The Rapture is a Protestant eschatological doctrine of a secret removal of Christians before the end times — not taught by the Catholic Church, which awaits one glorious Second Coming.

The Rapture is a doctrine held by many evangelical and fundamentalist Protestants — particularly those influenced by Dispensationalism — that before or during a period of great tribulation, Christ will "rapture" (secretly take up) faithful Christians from the earth, either before, during, or after a seven-year period of tribulation. This doctrine is not part of Catholic teaching (CCC 673–677).

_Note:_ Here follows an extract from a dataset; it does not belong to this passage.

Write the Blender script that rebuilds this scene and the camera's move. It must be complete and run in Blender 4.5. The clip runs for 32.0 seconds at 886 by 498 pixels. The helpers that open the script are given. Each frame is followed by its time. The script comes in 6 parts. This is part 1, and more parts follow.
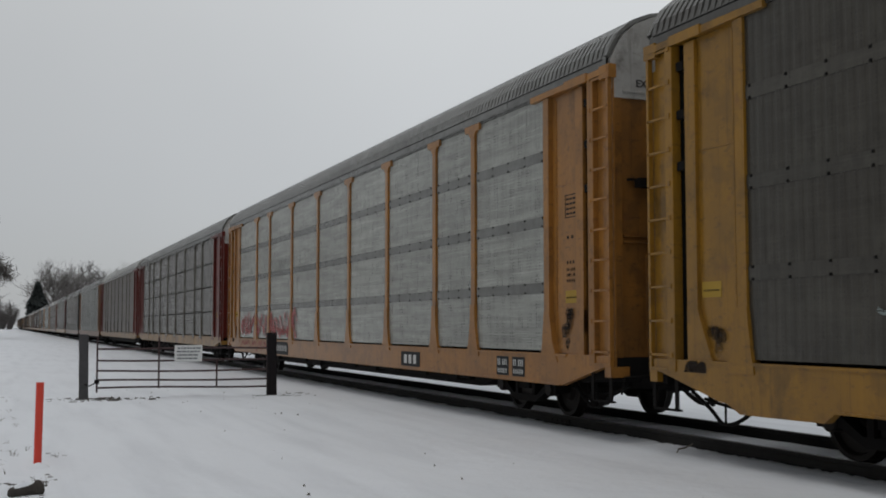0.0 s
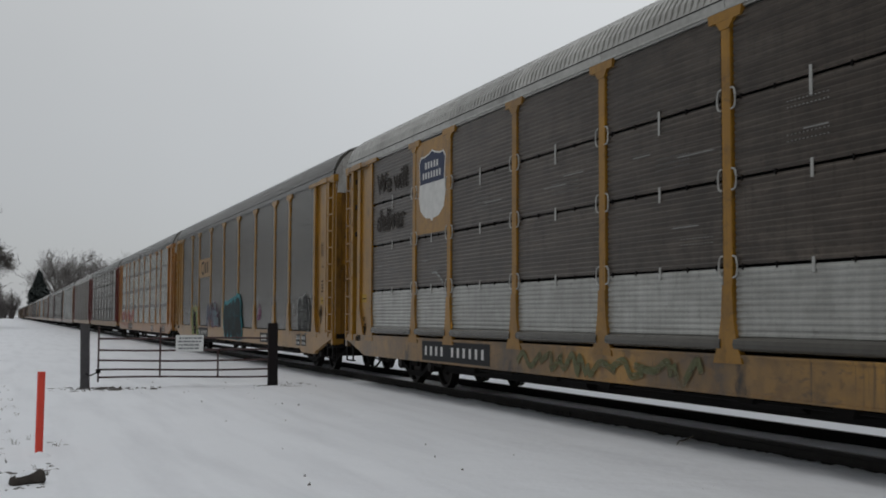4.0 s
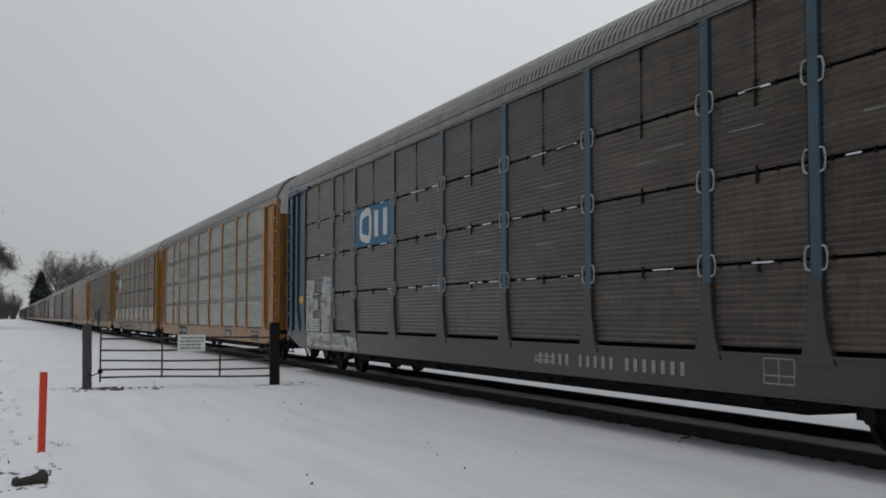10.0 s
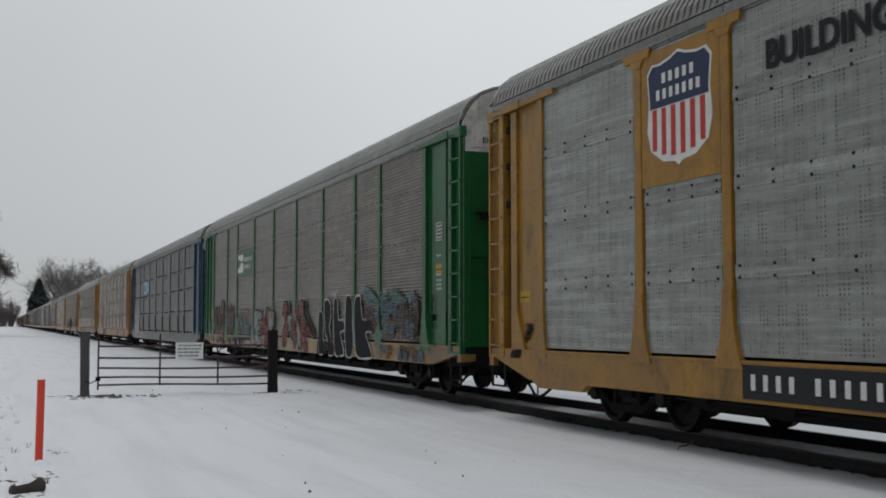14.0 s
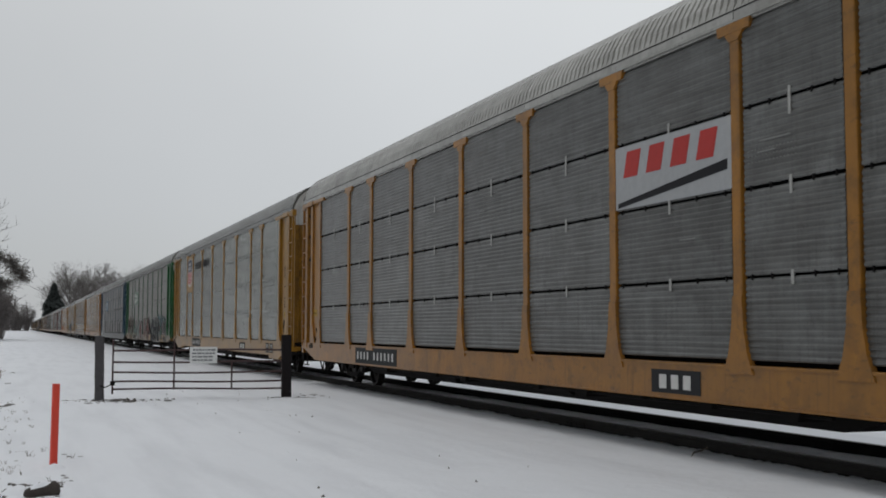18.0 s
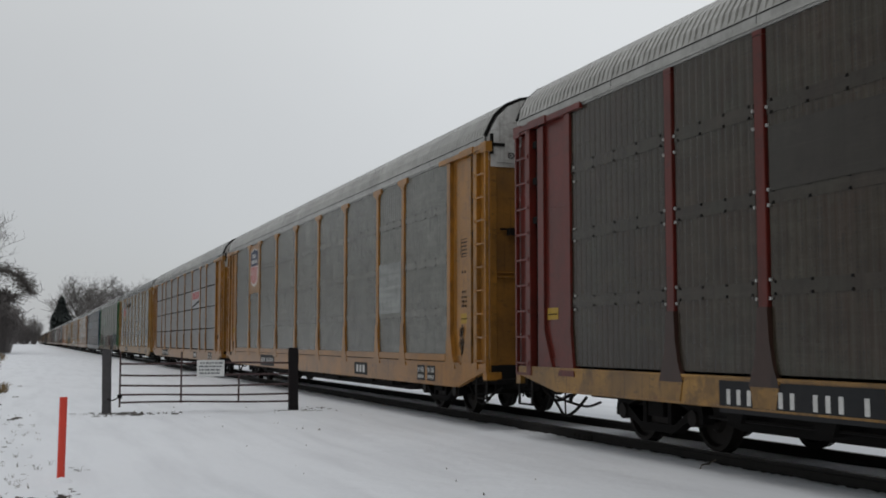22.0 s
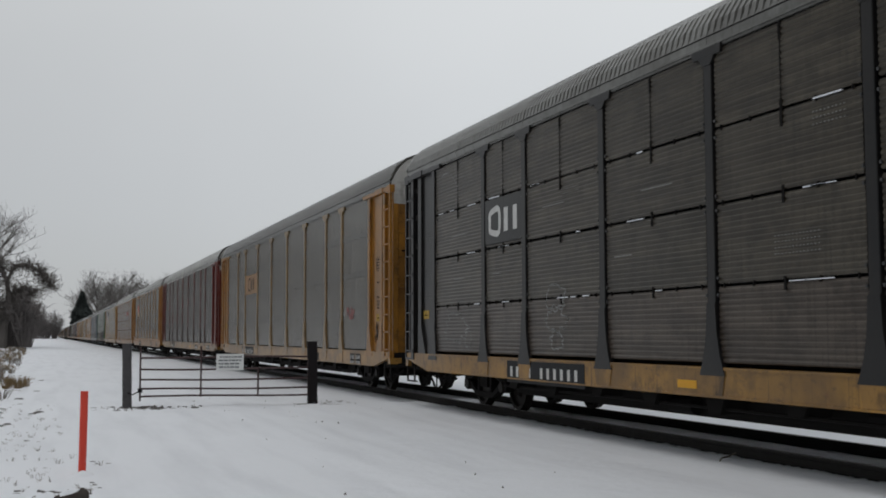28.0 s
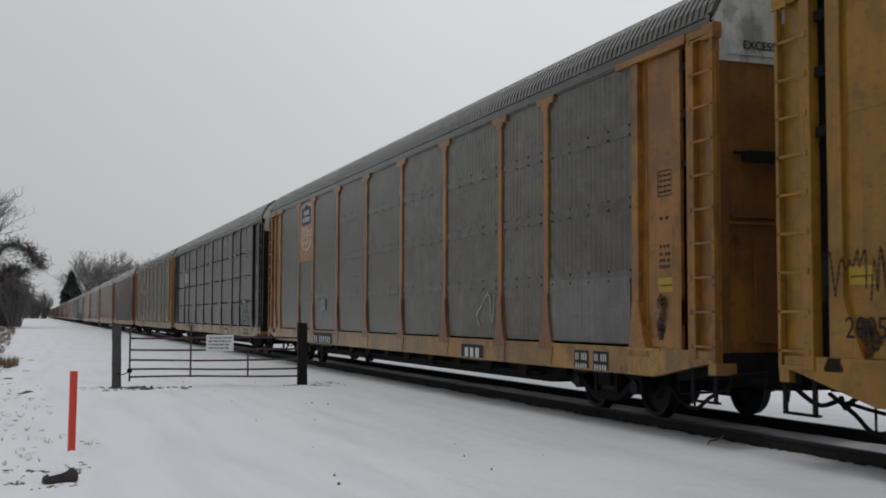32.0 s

The Biblical Basis Claimed

The primary texts cited for the Rapture include 1 Thessalonians 4:15–17 ("we who are alive will be caught up together with them in the clouds to meet the Lord in the air") and Matthew 24:40–41 ("one will be taken and one left"). Dispensationalists read these as references to a secret removal of Christians distinct from the Second Coming.

The Catholic Reading

The Catholic Church does not teach a secret Rapture distinct from the Second Coming. The texts cited are read by the Church as referring to the general resurrection and the public, glorious return of Christ at the end of time — one event, not two. The "meeting of the Lord in the air" in 1 Thessalonians is understood as the welcoming of the returning King, not a secret extraction (CCC 1001).

Frequently Asked Questions

When was the Rapture doctrine developed? The doctrine of a pre-tribulation Rapture was developed primarily by John Nelson Darby in the 1830s. It is unknown in patristic literature, medieval theology, or the Reformers. It is a 19th-century theological novelty that has spread widely in American evangelical culture but has no basis in the Church's ancient tradition.

May the Lord bless you and keep you.